Statistics Canada’s release last summer of its annual crime severity index – which has compiled rates of police-reported crimes from 1998 to 2021 – has shown that overall, crime severity across the country has dropped significantly – 31 per cent – since 2000. But on a year-by-year basis across the country, sexual assault, hate-motivated crimes and opioid-related offences increased in 2021 compared to the previous year. That trend, as well as a series of random violent attacks in Toronto in the last year, have been used by the city’s police service in its requests for more funding.
“When you talk about defunding or diminishing the police entity, it emboldens the criminal element,” Mr. Saunders said in an interview.
Yet many experts say more police still won’t solve the underlying problems that may be behind some of these attacks.
“For the most part, we’ve defunded every other social service,” said Prof. Monaghan, listing shelters, disability support programs and legal aid as examples. “When we talk about community safety, we end up talking about police. … We’ve just kind of run out of other ways to address social insecurity.”
In March, 16-year-old Gabriel Magalhaes was fatally stabbed by a stranger at a Toronto subway station. The 22-year-old man who has been charged in his death had a history of mental-health issues and run-ins with the justice system for violent offences.
In a tearful interview days after her son’s murder, Andrea Magalhaes told CBC that more needed to be done to help people in crisis. “We need more social services. We need more investment into physical and mental health. We need more support for housing. I feel like if things keep going the way they are going right now, so many people are going to be suffering the horrible pain that I’m going through right now,” she said.
Maymun Abukar, a community advocate, first encountered police as a toddler in her predominantly racialized, working-class neighbourhood in Toronto’s west end. Ms. Abukar, former co-ordinator with the Jane Finch Initiative (a city-funded and resident-run project meant to plan for the future of the neighbourhood) has watched with skepticism as Mr. Saunders releases his tough-on-crime platform – which he described as “smart on crime” in an interview.
“Who is that safe for?” she asked. “I come from a community that’s over-policed. If I go on the TTC and I see a Special Constable, I’m thinking this guy is going to ask me for some kind of transfer or ID to see that I paid for my fare. Not here to make me feel safe from an attacker,” she said.

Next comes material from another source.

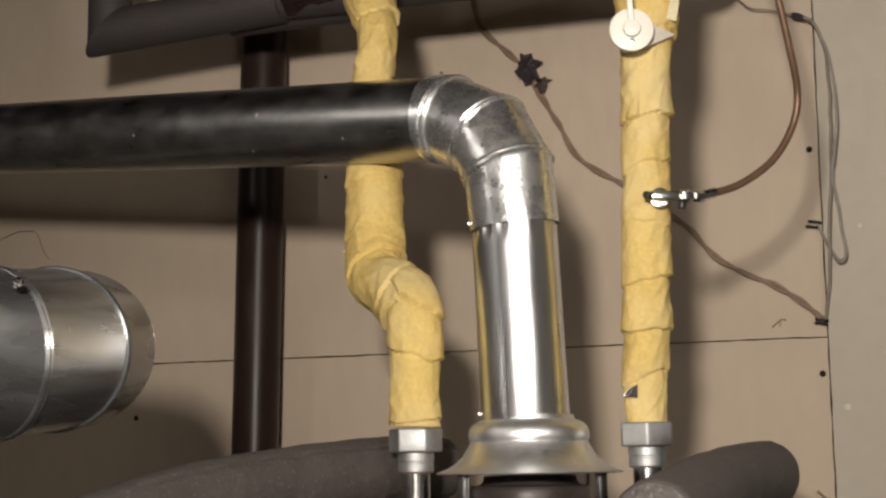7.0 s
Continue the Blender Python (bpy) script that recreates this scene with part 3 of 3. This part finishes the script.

She’s noticed the more affluent residents of her city are feeling an unease and sense of heightened public disorder in their downtown and inner suburban neighbourhoods. It’s similar to the one she’s felt her whole life as a Black woman in the city’s west end and she said she hopes they can look beyond police for answers.
Prof. Haag agrees.
“Criminalized activities don’t happen in a vacuum,” he said. “As long as we continue to not comprehensively address those problems with the same zeal and same types of sustained funding that people are eager to give to the police, it’s hard to realize a future that can see those problems being addressed comprehensively.”